MongoDB’s second quarter revenues grew 67% over the year to $99.4 million, ahead of the market’s forecast of $91 million. Loss from operations increased from $27.1 million last year to $37.7 million. On an adjusted basis, loss of $0.26 per share was better than the Street’s forecast of a loss of $0.28 per share.
During the quarter, MongoDB’s subscription revenues grew 71% over the year to $94.2 million, and services revenues increased 15% over the year to $5.2 million. It added 800 customers in the quarter to end with more than 15,000 customers. It is seeing a strong uptick in Atlas adoption, and revenues for the offering grew more than 240% over the year and accounted for 37% of revenues. By the end of the quarter, Atlas had more than 13,200 customers compared with more than 12,300 reported a quarter ago.
For the third quarter, it expects revenues of $98-$100 million with a net loss of $0.29-$0.27 per share. It expects to end the year with revenues of $390-$395 million and a net loss of $1.11-$1.06 per share. The market was looking for third quarter revenues of $94 million with a loss of $0.28 per share and revenues of $382.05 million for the year with a loss of $1.06 per share.
MongoDB’s Formula for Success: Products, Partners, Go-to-Market Strategy
MongoDB is growing its market presence through product upgrades and innovation. Last quarter, it announced the availability of MongoDB version 4.2 that offers key features such as distributed asset transactions and client-side field level encryption that expand its security capabilities. It also announced the launch of Atlas Data Lake that will allow customers to quickly query data on S3 in any format using the MongoDB Query Language.
The release suggests that MongoDB is looking beyond its core database market and expanding into other areas such as analytics.
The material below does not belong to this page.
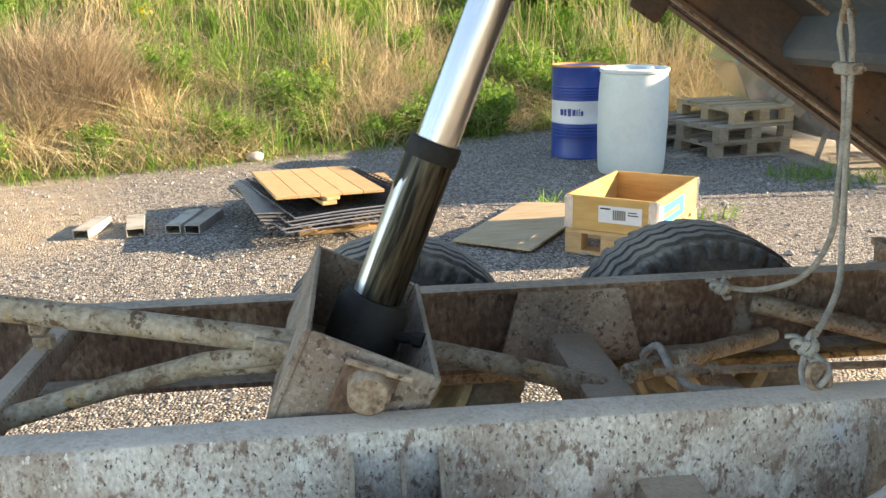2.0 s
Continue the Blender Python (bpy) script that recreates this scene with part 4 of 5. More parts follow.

Additional features released as part of the 4.2 upgrade include the MongoDB Full-Text Search that will give end users the ability to filter, rank, and sort their data to quickly serve the most relevant search results. The capability will also help developers on the platform to build sophisticated search queries within applications.
MongoDB is also integrating its acquisitions into its platform. Recently it announced plans to integrate Realm’s mobile database into its serverless platform Stitch. By connecting Realm’s Synchronization Protocol with MongoDB’s Atlas Global Cloud Database on the back-end, MongoDB will be able to offer Realm Sync as a powerful way for developers to connect data to device.
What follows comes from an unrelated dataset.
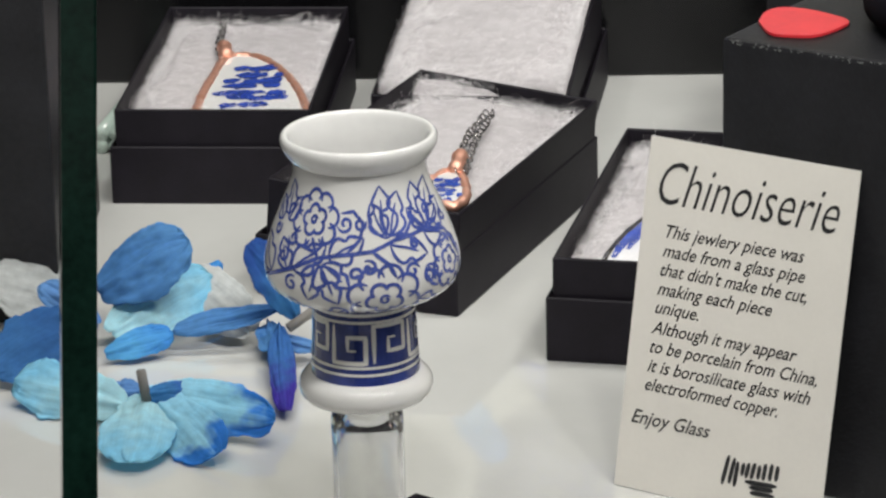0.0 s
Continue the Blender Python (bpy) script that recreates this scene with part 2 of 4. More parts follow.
def band_mesh(x0, x1, y0, y1, surface, across=160, rows=10):
    """A painted band as one sheet on the surface."""
    verts = []
    for r in range(rows + 1):
        for q in range(across + 1):
            place, normal = surface(x0 + (x1 - x0) * q / across, y0 + (y1 - y0) * r / rows)
            verts.append(place + normal * 0.00012)
    n = across + 1
    return verts, [(r * n + q, r * n + q + 1, r * n + q + n + 1, r * n + q + n) for r in range(rows) for q in range(across)]


def fill_shape(pts, surface, rings=4):
    """A filled painted patch with the outline pts."""
    c = sum((Vector(p) for p in pts), Vector((0, 0))) / len(pts)
    verts, faces = [], []
    n = len(pts)
    for r in range(rings + 1):
        for p in pts:
            place, normal = surface(*c.lerp(Vector(p), r / rings))
            verts.append(place + normal * 0.0001)
    for r in range(rings):
        for k in range(n):
            faces.append((r * n + k, r * n + (k + 1) % n, (r + 1) * n + (k + 1) % n, (r + 1) * n + k))
    return verts, faces


def on_revolved(profile, ref):
    """surface(x, y): x metres round the girth at the radius ref, y metres along the profile from its first point."""
    lens = [0.0]
    for a, b in zip(profile, profile[1:]):
        lens.append(lens[-1] + math.dist(a, b))

    def surface(x, y):
        y = min(max(y, 0.0), lens[-1] - 1e-6)
        i = min(int(np.searchsorted(lens, y, side="right")) - 1, len(profile) - 2)
        t = (y - lens[i]) / max(lens[i + 1] - lens[i], 1e-9)
        r = profile[i][0] * (1 - t) + profile[i + 1][0] * t
        z = profile[i][1] * (1 - t) + profile[i + 1][1] * t
        a = x / ref
        dr, dz = profile[i + 1][0] - profile[i][0], profile[i + 1][1] - profile[i][1]
        nrm = Vector((dz * math.cos(a), dz * math.sin(a), -dr))
        nrm.normalize()
        return Vector((r * math.cos(a), r * math.sin(a), z)), nrm
    return surface, lens[-1]


def arc(cx, cy, r0, r1, a0, a1, n=14):
    return [(cx + (r0 + (r1 - r0) * k / n) * math.cos(radians(a0 + (a1 - a0) * k / n)), cy + (r0 + (r1 - r0) * k / n) * math.sin(radians(a0 + (a1 - a0) * k / n))) for k in range(n + 1)]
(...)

Besides product expansion, MongoDB is also investing in improving its go-to-market strategy. It has built a three-pronged go-to-market strategy to target the entire database market. The three prongs include the field sales organization that focuses on major regions, an inside sales channel that focuses on the mid-market, and a self-serve channel that is seeing strong adoption rates.
Finally to help attract and retain enterprise customers, MongoDB is ensuring that it has strong cloud partnerships. Its platform can operate on all major cloud providers. It already had a strong partnership with the Google Cloud and AWS. It recently expanded its relationship with Microsoft by launching the availability of Atlas on Microsoft Azure Marketplace.
MongoDB also offers a thriving developer ecosystem. Over the past few years, MongoDB has grown rapidly by allowing developers to download the open source version of the database. As of the end of the last year, MongoDB had recorded more than 40 million downloads. Today, it provides native drivers for all popular programming languages and frameworks including Java, Javascript, C#/.NET, Go, Python, Perl, PHP, Scala and others. The supported MongoDB drivers are designed to be idiomatic so that developers can work with data instead of string-based languages like SQL.
To further simplify usage, MongoDB also allows developers to interact with MongoDB graphically using MongoDB Compass, a GUI for MongoDB. Compass allows developers to explore and manipulate their data, create visual queries and aggregation pipelines and then export these queries as code to their applications. MongoDB also supports the startup environment by operating a MongoDB for Startups program that has registered over 700 startups. The startup accelerator program offers access to MongoDB Atlas and support to help startups build and scale their businesses.
Its stock is currently trading at $131.35 with a market capitalization of $7.4 billion. It had climbed to a 52-week high of $184.78 in June this year. The stock has recovered from the 52-week low of $62.30 that it was trading at in October last year. It has delivered a stellar performance since it listed at $24 apiece in October 2017.